[Source records start]

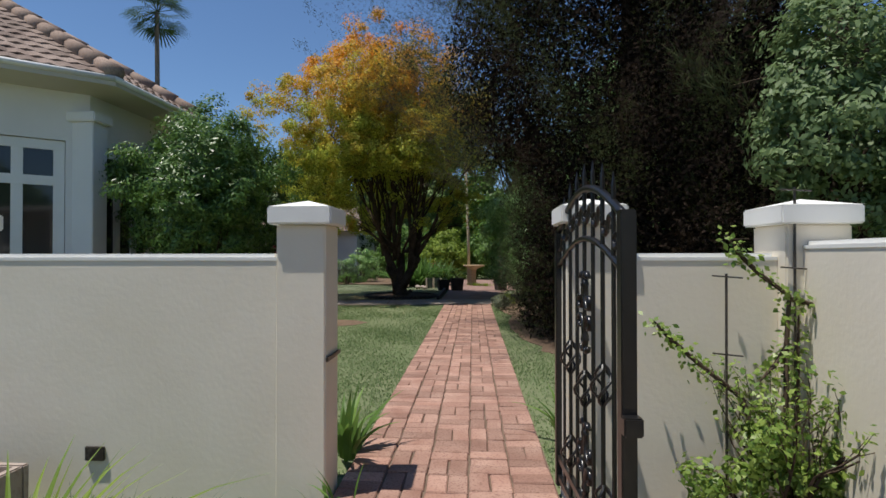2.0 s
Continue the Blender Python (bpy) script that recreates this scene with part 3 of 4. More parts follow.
def autumn_tree(x, y):
    ob = thing("autumn_tree", "spreading multi-stemmed tree turning orange, above a ring bed", "tree", "", (x, y, 0))
    rng = random.Random(4)
    bm, tips = bmesh.new(), []
    tube([(0.02, 0, -0.05), (0.03, 0, 0.12), (0.03, 0, 0.45), (0.02, 0.02, 0.85), (0.04, 0.04, 1.3)], [0.205, 0.148, 0.127, 0.123, 0.082], 16, bm)
    tube([(-0.12, 0.05, -0.05), (-0.13, 0.04, 0.3), (-0.20, 0.03, 0.7), (-0.33, 0.03, 1.1), (-0.47, 0.04, 1.5), (-0.60, 0.05, 1.9)], [0.139, 0.107, 0.115, 0.115, 0.098, 0.049], 14, bm)
    tube([(-0.22, -0.02, 0.55), (-0.33, -0.05, 0.75), (-0.38, -0.06, 0.86), (-0.39, -0.06, 0.90)], [0.074, 0.066, 0.061, 0.016], 10, bm)
    tube([(0.05, -0.04, 0.22), (0.20, -0.09, 0.52), (0.34, -0.11, 0.80), (0.44, -0.12, 1.00), (0.50, -0.12, 1.13), (0.51, -0.11, 1.20)], [0.107, 0.102, 0.098, 0.115, 0.123, 0.057], 16, bm)
    tube([(0.10, -0.1, 0.0), (0.24, -0.14, 0.12), (0.34, -0.18, 0.2)], [0.098, 0.066, 0.045], 10, bm)

    def within(p):
        r = math.hypot(p.x + 0.7, p.y + 0.55)
        return r < 3.45 and p.z < 7.7 and p.z > 1.2 + (0.22 if p.y > -0.3 else 0.34) * r and (p.y > -1.7 or p.z > 2.6) and (p.x > -1.2 or p.y > -0.6 or p.z > 2.1)

    for k in range(27):
        a = 2 * math.pi * k / 27 + rng.uniform(-0.2, 0.2)
        lean = rng.choice((0.12, 0.22, 0.34, 0.5, 0.75))
        side = math.cos(a)
        fork = (0.40, -0.08, 0.98) if side > 0.45 else (-0.42, 0.04, 1.3) if side < -0.35 else (-0.12, 0.03, 0.95)
        p = (fork[0] + rng.uniform(-0.12, 0.12), fork[1] + 0.11 * math.sin(a), fork[2] + rng.uniform(-0.15, 0.25))
        grow(bm, tips, rng, p, (lean * math.cos(a), lean * math.sin(a), 1.0), rng.uniform(1.5, 2.1), rng.uniform(0.038, 0.08), 4, 0.36, 1.0 - lean * 0.6, 3, within)
    for k in range(9):
        a = 2 * math.pi * k / 9 + 0.3
        grow(bm, tips, rng, (0.2 * math.cos(a), 0.2 * math.sin(a), 1.3), (math.cos(a), math.sin(a), 0.8), 1.3, 0.04, 3, 0.5, 0.05, 3, within)
    for v in bm.verts:
        if v.co.x ** 2 + v.co.y ** 2 < 0.8 and v.co.z < 2.2:
            v.co += noise.noise_vector(v.co * 5.0) * 0.05 + noise.noise_vector(v.co * 14.0) * 0.02
    part("trunk", bm, M_BARK, ob, smooth=True)
    tips = [t for t in tips if ((t[0].x + 0.7) ** 2 + (t[0].y + 0.55) ** 2) ** 0.5 < 3.6 and t[0].z < 7.9]
    spots, out = leaf_tufts(tips, max(6, int(150000 / max(1, len(tips)))), 0.22, 5)
    spots2, out2 = clumps((-0.65, -0.55, 4.75), (3.05, 3.0, 2.75), 330, 62000, 0.26, 7, 0.72)
    high = spots2[:, 2] > 3.3
    spots2, out2 = spots2[high], out2[high]
    spots3, out3 = clumps((-0.65, -0.1, 3.1), (2.9, 2.8, 1.2), 220, 42000, 0.24, 8, 0.6)
    spots2, out2 = np.concatenate([spots2, spots3]), np.concatenate([out2, out3])
    # extra high clump, added to cast shade on the walk and path
    shade_spots, shade_out = clumps((0.7, -2.5, 5.3), (1.9, 1.3, 1.2), 50, 6500, 0.28, 9, 0.6)
    spots2, out2 = np.concatenate([spots2, shade_spots]), np.concatenate([out2, shade_out])
    spots5, out5 = clumps((-0.5, -2.2, 4.0), (2.5, 1.0, 1.1), 150, 26000, 0.25, 10, 0.4)
    spots, out = np.concatenate([spots, spots2, spots5]), np.concatenate([out, out2, out5])
    far = np.hypot(spots[:, 0], spots[:, 1])
    keep = spots[:, 2] > 1.25 + np.where(spots[:, 1] > -0.3, 0.25, 0.31) * np.clip(far, 0, 3) + np.where((spots[:, 0] < -1.3) & (spots[:, 1] < -0.6), 0.15, 0) + np.where((spots[:, 1] < -1.2) & (spots[:, 0] > -1.0), 1.4, 0.0)
    keep &= (far > 1.0) | (spots[:, 2] > 2.4)
    leaf_cloud("crown", spots[keep], out[keep], 0.072, M_ORANGE, ob, 6, 0.45, 0.4)
    return ob


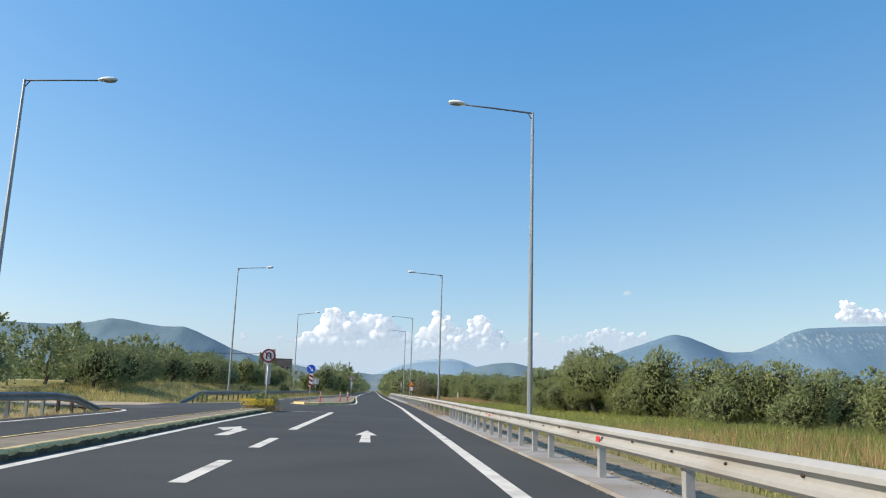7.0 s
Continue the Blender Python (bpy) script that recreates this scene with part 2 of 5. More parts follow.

[Source records end]

* **Set exercise**
Go through the entries above and output them exactly, without pictures.

* **Correct answer**
2.0 s
Continue the Blender Python (bpy) script that recreates this scene with part 3 of 4. More parts follow.
def autumn_tree(x, y):
    ob = thing("autumn_tree", "spreading multi-stemmed tree turning orange, above a ring bed", "tree", "", (x, y, 0))
    rng = random.Random(4)
    bm, tips = bmesh.new(), []
    tube([(0.02, 0, -0.05), (0.03, 0, 0.12), (0.03, 0, 0.45), (0.02, 0.02, 0.85), (0.04, 0.04, 1.3)], [0.205, 0.148, 0.127, 0.123, 0.082], 16, bm)
    tube([(-0.12, 0.05, -0.05), (-0.13, 0.04, 0.3), (-0.20, 0.03, 0.7), (-0.33, 0.03, 1.1), (-0.47, 0.04, 1.5), (-0.60, 0.05, 1.9)], [0.139, 0.107, 0.115, 0.115, 0.098, 0.049], 14, bm)
    tube([(-0.22, -0.02, 0.55), (-0.33, -0.05, 0.75), (-0.38, -0.06, 0.86), (-0.39, -0.06, 0.90)], [0.074, 0.066, 0.061, 0.016], 10, bm)
    tube([(0.05, -0.04, 0.22), (0.20, -0.09, 0.52), (0.34, -0.11, 0.80), (0.44, -0.12, 1.00), (0.50, -0.12, 1.13), (0.51, -0.11, 1.20)], [0.107, 0.102, 0.098, 0.115, 0.123, 0.057], 16, bm)
    tube([(0.10, -0.1, 0.0), (0.24, -0.14, 0.12), (0.34, -0.18, 0.2)], [0.098, 0.066, 0.045], 10, bm)

    def within(p):
        r = math.hypot(p.x + 0.7, p.y + 0.55)
        return r < 3.45 and p.z < 7.7 and p.z > 1.2 + (0.22 if p.y > -0.3 else 0.34) * r and (p.y > -1.7 or p.z > 2.6) and (p.x > -1.2 or p.y > -0.6 or p.z > 2.1)

    for k in range(27):
        a = 2 * math.pi * k / 27 + rng.uniform(-0.2, 0.2)
        lean = rng.choice((0.12, 0.22, 0.34, 0.5, 0.75))
        side = math.cos(a)
        fork = (0.40, -0.08, 0.98) if side > 0.45 else (-0.42, 0.04, 1.3) if side < -0.35 else (-0.12, 0.03, 0.95)
        p = (fork[0] + rng.uniform(-0.12, 0.12), fork[1] + 0.11 * math.sin(a), fork[2] + rng.uniform(-0.15, 0.25))
        grow(bm, tips, rng, p, (lean * math.cos(a), lean * math.sin(a), 1.0), rng.uniform(1.5, 2.1), rng.uniform(0.038, 0.08), 4, 0.36, 1.0 - lean * 0.6, 3, within)
    for k in range(9):
        a = 2 * math.pi * k / 9 + 0.3
        grow(bm, tips, rng, (0.2 * math.cos(a), 0.2 * math.sin(a), 1.3), (math.cos(a), math.sin(a), 0.8), 1.3, 0.04, 3, 0.5, 0.05, 3, within)
    for v in bm.verts:
        if v.co.x ** 2 + v.co.y ** 2 < 0.8 and v.co.z < 2.2:
            v.co += noise.noise_vector(v.co * 5.0) * 0.05 + noise.noise_vector(v.co * 14.0) * 0.02
    part("trunk", bm, M_BARK, ob, smooth=True)
    tips = [t for t in tips if ((t[0].x + 0.7) ** 2 + (t[0].y + 0.55) ** 2) ** 0.5 < 3.6 and t[0].z < 7.9]
    spots, out = leaf_tufts(tips, max(6, int(150000 / max(1, len(tips)))), 0.22, 5)
    spots2, out2 = clumps((-0.65, -0.55, 4.75), (3.05, 3.0, 2.75), 330, 62000, 0.26, 7, 0.72)
    high = spots2[:, 2] > 3.3
    spots2, out2 = spots2[high], out2[high]
    spots3, out3 = clumps((-0.65, -0.1, 3.1), (2.9, 2.8, 1.2), 220, 42000, 0.24, 8, 0.6)
    spots2, out2 = np.concatenate([spots2, spots3]), np.concatenate([out2, out3])
    # extra high clump, added to cast shade on the walk and path
    shade_spots, shade_out = clumps((0.7, -2.5, 5.3), (1.9, 1.3, 1.2), 50, 6500, 0.28, 9, 0.6)
    spots2, out2 = np.concatenate([spots2, shade_spots]), np.concatenate([out2, shade_out])
    spots5, out5 = clumps((-0.5, -2.2, 4.0), (2.5, 1.0, 1.1), 150, 26000, 0.25, 10, 0.4)
    spots, out = np.concatenate([spots, spots2, spots5]), np.concatenate([out, out2, out5])
    far = np.hypot(spots[:, 0], spots[:, 1])
    keep = spots[:, 2] > 1.25 + np.where(spots[:, 1] > -0.3, 0.25, 0.31) * np.clip(far, 0, 3) + np.where((spots[:, 0] < -1.3) & (spots[:, 1] < -0.6), 0.15, 0) + np.where((spots[:, 1] < -1.2) & (spots[:, 0] > -1.0), 1.4, 0.0)
    keep &= (far > 1.0) | (spots[:, 2] > 2.4)
    leaf_cloud("crown", spots[keep], out[keep], 0.072, M_ORANGE, ob, 6, 0.45, 0.4)
    return ob


7.0 s
Continue the Blender Python (bpy) script that recreates this scene with part 2 of 5. More parts follow.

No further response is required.